Any mastering-studio is only as good as it’s monitoring-system, and even more important, acoustical treatment. All rooms have room-modes which create dips and peaks in the audio spectrum. This is something you don’t want, especially not in a mastering-studio. To make the B&W 802’s sound at it’s absolute best, I spent a lot of time and effort in the acoustics of the studio.

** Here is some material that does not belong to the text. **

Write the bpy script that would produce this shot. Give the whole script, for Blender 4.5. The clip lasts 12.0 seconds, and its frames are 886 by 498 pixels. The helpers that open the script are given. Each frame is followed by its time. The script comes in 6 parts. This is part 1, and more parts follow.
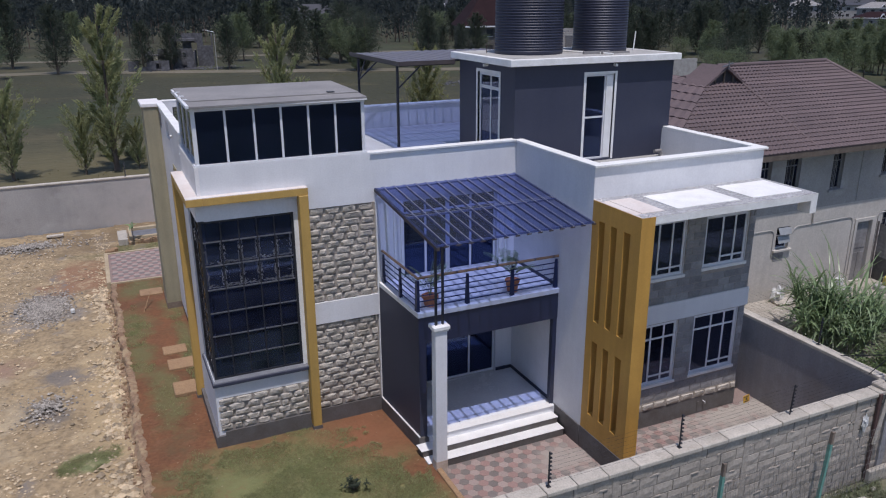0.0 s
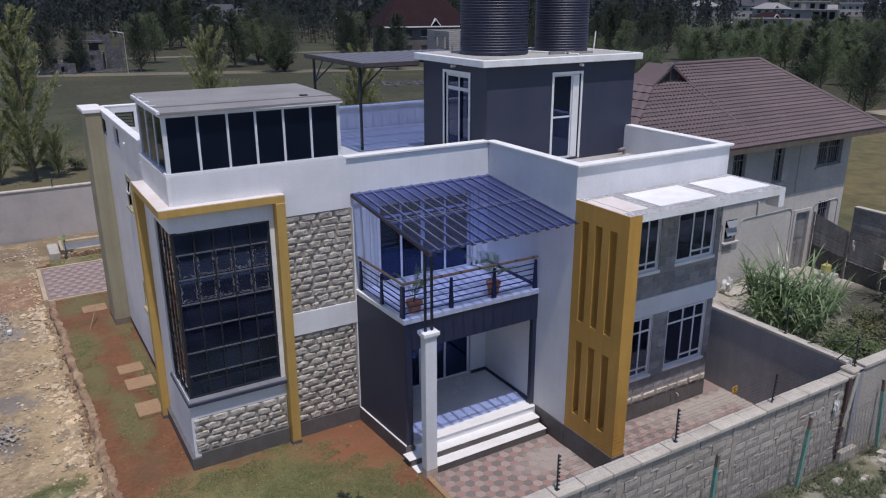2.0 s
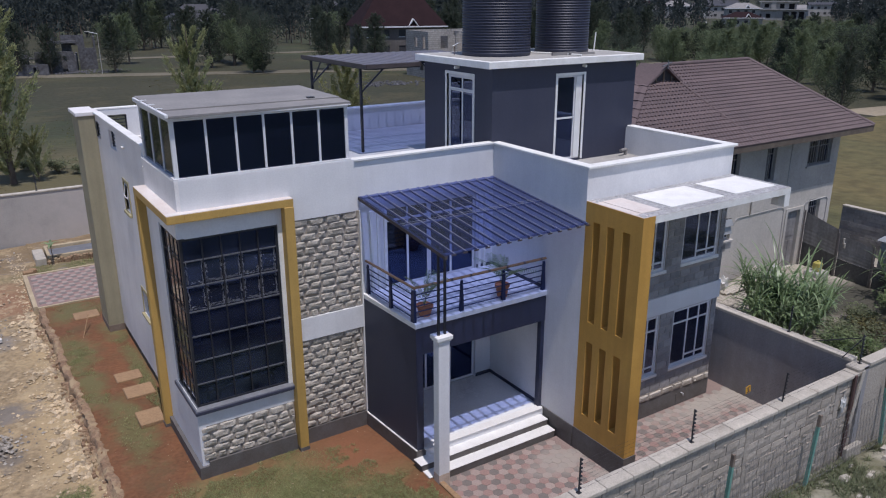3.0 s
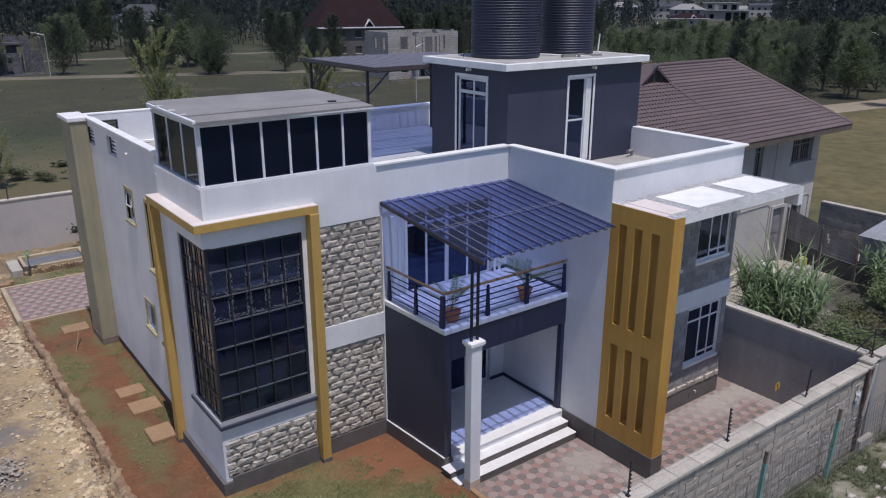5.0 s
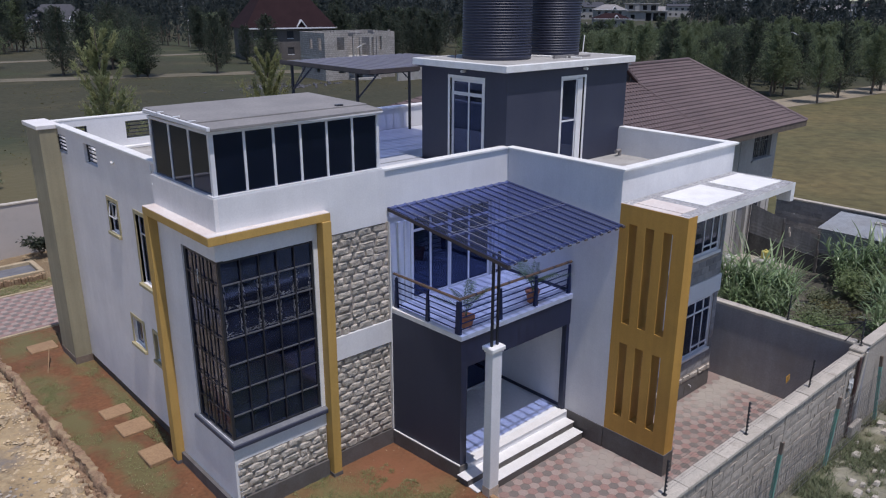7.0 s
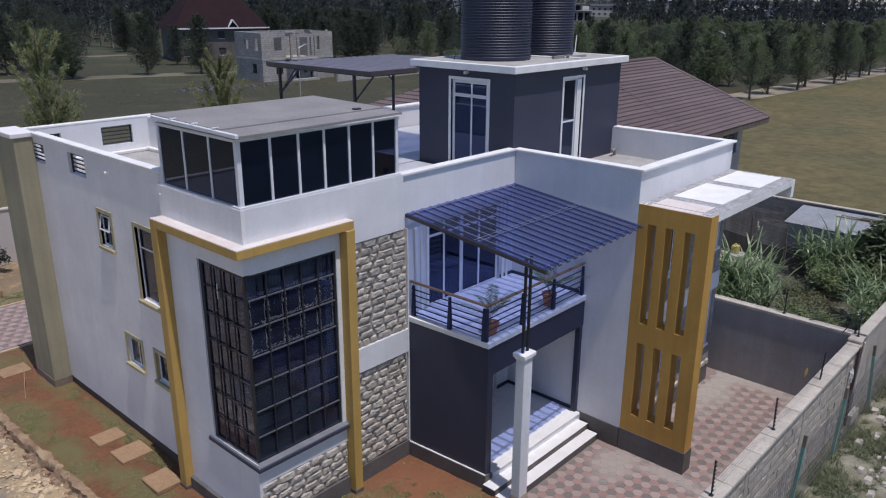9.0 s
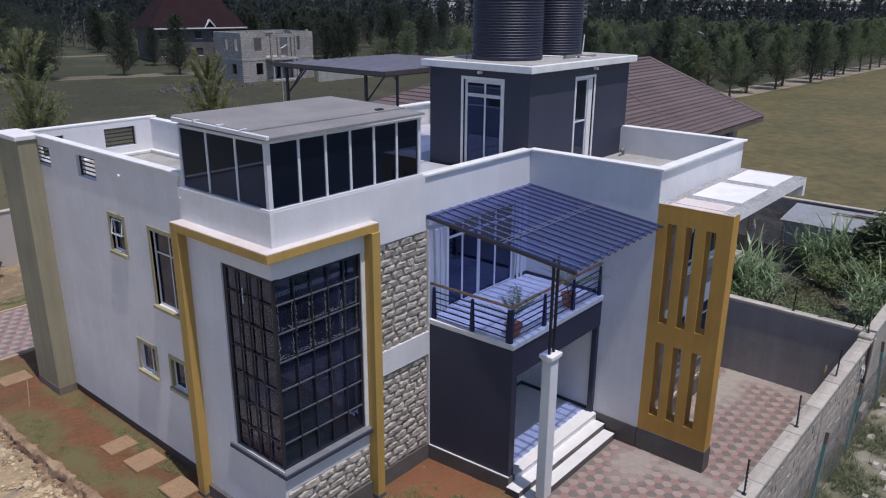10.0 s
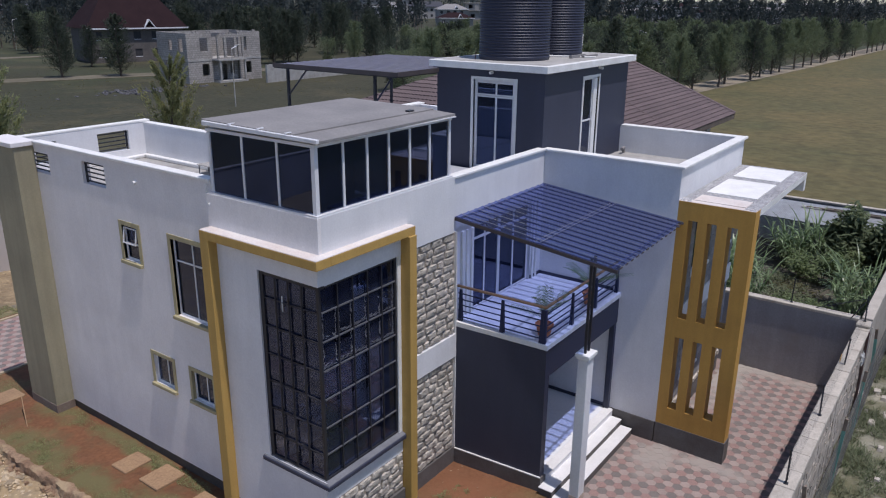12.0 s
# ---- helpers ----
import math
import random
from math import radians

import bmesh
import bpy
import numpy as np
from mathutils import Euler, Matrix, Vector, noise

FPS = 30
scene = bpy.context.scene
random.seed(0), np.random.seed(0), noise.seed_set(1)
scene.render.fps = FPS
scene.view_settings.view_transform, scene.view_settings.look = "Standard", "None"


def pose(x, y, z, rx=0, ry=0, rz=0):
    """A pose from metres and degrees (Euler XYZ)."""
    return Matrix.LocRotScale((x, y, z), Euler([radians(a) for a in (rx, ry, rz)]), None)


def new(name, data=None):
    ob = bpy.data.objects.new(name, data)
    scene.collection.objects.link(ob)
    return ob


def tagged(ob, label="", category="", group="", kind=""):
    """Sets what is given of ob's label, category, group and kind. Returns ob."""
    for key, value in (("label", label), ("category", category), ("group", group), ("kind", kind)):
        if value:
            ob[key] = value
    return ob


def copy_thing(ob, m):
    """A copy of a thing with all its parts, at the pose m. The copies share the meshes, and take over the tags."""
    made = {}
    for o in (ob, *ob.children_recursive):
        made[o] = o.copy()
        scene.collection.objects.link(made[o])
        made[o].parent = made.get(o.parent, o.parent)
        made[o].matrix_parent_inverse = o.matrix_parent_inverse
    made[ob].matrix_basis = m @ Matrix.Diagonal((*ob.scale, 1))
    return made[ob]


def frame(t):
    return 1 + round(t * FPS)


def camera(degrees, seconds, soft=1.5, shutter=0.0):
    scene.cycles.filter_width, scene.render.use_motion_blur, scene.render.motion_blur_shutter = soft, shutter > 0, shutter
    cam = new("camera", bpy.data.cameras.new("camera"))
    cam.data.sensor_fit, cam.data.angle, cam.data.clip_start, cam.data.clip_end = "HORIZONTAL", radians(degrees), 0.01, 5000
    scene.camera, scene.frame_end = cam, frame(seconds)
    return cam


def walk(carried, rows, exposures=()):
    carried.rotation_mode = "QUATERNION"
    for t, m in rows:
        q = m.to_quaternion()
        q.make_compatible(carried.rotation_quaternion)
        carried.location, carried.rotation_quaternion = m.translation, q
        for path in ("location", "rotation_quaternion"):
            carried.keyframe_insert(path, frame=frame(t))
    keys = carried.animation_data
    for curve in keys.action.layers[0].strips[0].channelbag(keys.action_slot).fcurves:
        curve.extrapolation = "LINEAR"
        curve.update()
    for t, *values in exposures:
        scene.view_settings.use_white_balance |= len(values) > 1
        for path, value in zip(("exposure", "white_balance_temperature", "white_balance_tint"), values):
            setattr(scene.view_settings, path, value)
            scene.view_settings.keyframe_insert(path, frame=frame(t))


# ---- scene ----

There are no parallel walls to get rid of a lot of standing waves (which all rooms have). After some serious measuring, I added a large amount of acoustical treatment. The complete backwall is a floor to ceiling broadband basstrap with an added open/tuned basstrap on top. The double studio-door is not just massive and heavy (about 60kg), but also suits as a custom fractal diffuser. I made a lot of the other basstraps myself with industrial 221 rockwool, but there is also a large amount of GIK acoustics treatment. This includes 6x monstertraps (4x with range limiter), 4x tri-traps (floor to ceiling), 5x 244 traps, 3x 242 traps and 6x (custom-built) tuned (47hz) membrane traps. And ofcourse there is als thought of diffusion in the form of fractal diffusion at critical points.
The room itself is soundproofed with double, triple and quatro(!) walls and ceiling. There are no computers or other noise-making equipment in the studio. I even replaced the little fan in the mini-fridge with a high-end fan so that you can’t here it cooling your soda. The silence is deafening 🙂
Because of the soundproofing and isolation it’s also airtight which means, no fresh air. Gulp… To have fresh air, I made a silent and soundproofed airsystem using 2 extremely silent fans and a huge silencer with carbon airfilters on the roof and one on the ceiling in the back of the room. To get rid of the ‘polluted air’ by the use of over-pressure, there are air-grids in the front wall. These end up in the 4 (four) layers thick frontwall and moves the air outside without the music going outside. For natural daylight, I installed a Solatube system.
The studio-desk is custom made by myself to have the least impact on the acoustics. Most mastering-desks are bulky and the bottom part is mostly closed because of rackspace and stands. I didn’t like that idea and so I made an open desk with the smallest footprint possible.